◆ WORK TO DO ◆
Leave out the pictures and restate the rest of the data exactly.

◆ STORED DATA ◆
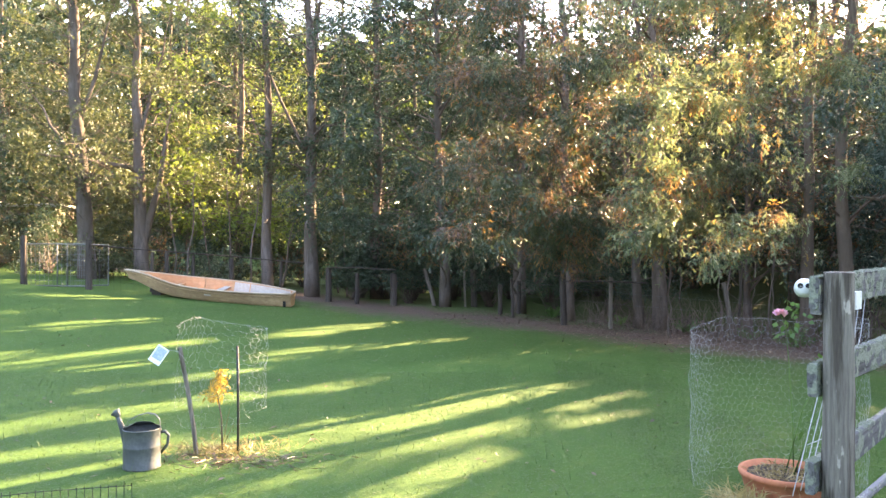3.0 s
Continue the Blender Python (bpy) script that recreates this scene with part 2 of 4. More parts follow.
M_gpost = old_wood("tan_post", (0.13, 0.107, 0.078), (0.26, 0.222, 0.17), 0.10, 2, (0.22, 0.22, 0.16))
M_paling = old_wood("paling", (0.125, 0.128, 0.125), (0.24, 0.243, 0.237), 0.0, 2, grain=24)
M_picket = old_wood("picket", (0.155, 0.157, 0.15), (0.25, 0.252, 0.242), 0.0, 2, grain=24)
M_oldpost = old_wood("old_post", (0.028, 0.022, 0.019), (0.095, 0.077, 0.063), 0.0, 2)
M_palepost = old_wood("pale_old_post", (0.08, 0.068, 0.055), (0.23, 0.195, 0.16), 0.0, 2)
M_lichen = plain_mat("lichen", (0.085, 0.097, 0.07), (0.21, 0.232, 0.175), 45, 0.95, spec=0.1)
M_galv = plain_mat("galvanised", (0.26, 0.27, 0.28), (0.48, 0.49, 0.50), 14, 0.45, 0.7)
M_wire = plain_mat("galvanised_wire", (0.26, 0.27, 0.27), (0.46, 0.47, 0.46), 20, 0.5, 0.4)
# Near-black, so that the sheet in the ditch carries its deep shade
M_water = plain_mat("dark_water", (0.006, 0.006, 0.005), (0.014, 0.012, 0.010), 1.5, 0.12, bump=0.15)
M_gate_pipe = plain_mat("dull_gate_pipe", (0.10, 0.105, 0.10), (0.20, 0.205, 0.20), 14, 0.6, 0.4)
M_zinc = plain_mat("zinc_hinge", (0.36, 0.37, 0.385), (0.50, 0.51, 0.525), 18, 0.45, 0.25)
M_can = plain_mat("old_zinc", (0.05, 0.06, 0.06), (0.105, 0.118, 0.116), 9, 0.6, 0.15)
M_can_in = plain_mat("dark_zinc", (0.035, 0.035, 0.035), (0.08, 0.08, 0.08), 9, 0.8)
M_white = plain_mat("white_plastic", (0.50, 0.53, 0.51), (0.60, 0.62, 0.60), 6, 0.35, bump=0.05)
M_black = plain_mat("black_plastic", (0.012, 0.012, 0.013), (0.03, 0.03, 0.03), 10, 0.25, bump=0.05)
M_rod = plain_mat("black_rod", (0.010, 0.012, 0.012), (0.022, 0.026, 0.025), 16, 0.6)
M_terra = plain_mat("terracotta", (0.30, 0.10, 0.048), (0.45, 0.165, 0.08), 7, 0.85)
M_soil = plain_mat("soil", (0.03, 0.022, 0.016), (0.09, 0.065, 0.045), 25, 1.0, bump=0.8, dist=0.02)
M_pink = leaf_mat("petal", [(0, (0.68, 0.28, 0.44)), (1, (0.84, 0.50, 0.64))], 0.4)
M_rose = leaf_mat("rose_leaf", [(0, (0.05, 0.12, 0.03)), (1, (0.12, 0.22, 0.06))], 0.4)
M_hull = plain_mat("boat_hull", (0.23, 0.145, 0.075), (0.41, 0.275, 0.15), 3.5, 0.6, stretch=(0.4, 1, 1))
M_inside = plain_mat("boat_inside", (0.36, 0.185, 0.09), (0.50, 0.29, 0.155), 3.0, 0.7, stretch=(0.4, 1, 1))
M_deck = plain_mat("boat_paint", (0.33, 0.30, 0.26), (0.46, 0.43, 0.38), 3.0, 0.6)
M_gunwale = plain_mat("boat_gunwale", (0.30, 0.235, 0.155), (0.46, 0.37, 0.26), 5.0, 0.55)
M_shed = plain_mat("shed_board", (0.13, 0.10, 0.06), (0.22, 0.17, 0.10), 3, 0.8)
M_roof = plain_mat("roof_iron", (0.30, 0.30, 0.30), (0.42, 0.42, 0.42), 3, 0.6)
M_label = plain_mat("label_white", (0.62, 0.66, 0.68), (0.76, 0.78, 0.80), 30, 0.5, bump=0.05)
M_print = plain_mat("label_print", (0.16, 0.26, 0.34), (0.42, 0.52, 0.58), 60, 0.5, bump=0.05)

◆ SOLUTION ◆
3.0 s
Continue the Blender Python (bpy) script that recreates this scene with part 2 of 4. More parts follow.
M_gpost = old_wood("tan_post", (0.13, 0.107, 0.078), (0.26, 0.222, 0.17), 0.10, 2, (0.22, 0.22, 0.16))
M_paling = old_wood("paling", (0.125, 0.128, 0.125), (0.24, 0.243, 0.237), 0.0, 2, grain=24)
M_picket = old_wood("picket", (0.155, 0.157, 0.15), (0.25, 0.252, 0.242), 0.0, 2, grain=24)
M_oldpost = old_wood("old_post", (0.028, 0.022, 0.019), (0.095, 0.077, 0.063), 0.0, 2)
M_palepost = old_wood("pale_old_post", (0.08, 0.068, 0.055), (0.23, 0.195, 0.16), 0.0, 2)
M_lichen = plain_mat("lichen", (0.085, 0.097, 0.07), (0.21, 0.232, 0.175), 45, 0.95, spec=0.1)
M_galv = plain_mat("galvanised", (0.26, 0.27, 0.28), (0.48, 0.49, 0.50), 14, 0.45, 0.7)
M_wire = plain_mat("galvanised_wire", (0.26, 0.27, 0.27), (0.46, 0.47, 0.46), 20, 0.5, 0.4)
# Near-black, so that the sheet in the ditch carries its deep shade
M_water = plain_mat("dark_water", (0.006, 0.006, 0.005), (0.014, 0.012, 0.010), 1.5, 0.12, bump=0.15)
M_gate_pipe = plain_mat("dull_gate_pipe", (0.10, 0.105, 0.10), (0.20, 0.205, 0.20), 14, 0.6, 0.4)
M_zinc = plain_mat("zinc_hinge", (0.36, 0.37, 0.385), (0.50, 0.51, 0.525), 18, 0.45, 0.25)
M_can = plain_mat("old_zinc", (0.05, 0.06, 0.06), (0.105, 0.118, 0.116), 9, 0.6, 0.15)
M_can_in = plain_mat("dark_zinc", (0.035, 0.035, 0.035), (0.08, 0.08, 0.08), 9, 0.8)
M_white = plain_mat("white_plastic", (0.50, 0.53, 0.51), (0.60, 0.62, 0.60), 6, 0.35, bump=0.05)
M_black = plain_mat("black_plastic", (0.012, 0.012, 0.013), (0.03, 0.03, 0.03), 10, 0.25, bump=0.05)
M_rod = plain_mat("black_rod", (0.010, 0.012, 0.012), (0.022, 0.026, 0.025), 16, 0.6)
M_terra = plain_mat("terracotta", (0.30, 0.10, 0.048), (0.45, 0.165, 0.08), 7, 0.85)
M_soil = plain_mat("soil", (0.03, 0.022, 0.016), (0.09, 0.065, 0.045), 25, 1.0, bump=0.8, dist=0.02)
M_pink = leaf_mat("petal", [(0, (0.68, 0.28, 0.44)), (1, (0.84, 0.50, 0.64))], 0.4)
M_rose = leaf_mat("rose_leaf", [(0, (0.05, 0.12, 0.03)), (1, (0.12, 0.22, 0.06))], 0.4)
M_hull = plain_mat("boat_hull", (0.23, 0.145, 0.075), (0.41, 0.275, 0.15), 3.5, 0.6, stretch=(0.4, 1, 1))
M_inside = plain_mat("boat_inside", (0.36, 0.185, 0.09), (0.50, 0.29, 0.155), 3.0, 0.7, stretch=(0.4, 1, 1))
M_deck = plain_mat("boat_paint", (0.33, 0.30, 0.26), (0.46, 0.43, 0.38), 3.0, 0.6)
M_gunwale = plain_mat("boat_gunwale", (0.30, 0.235, 0.155), (0.46, 0.37, 0.26), 5.0, 0.55)
M_shed = plain_mat("shed_board", (0.13, 0.10, 0.06), (0.22, 0.17, 0.10), 3, 0.8)
M_roof = plain_mat("roof_iron", (0.30, 0.30, 0.30), (0.42, 0.42, 0.42), 3, 0.6)
M_label = plain_mat("label_white", (0.62, 0.66, 0.68), (0.76, 0.78, 0.80), 30, 0.5, bump=0.05)
M_print = plain_mat("label_print", (0.16, 0.26, 0.34), (0.42, 0.52, 0.58), 60, 0.5, bump=0.05)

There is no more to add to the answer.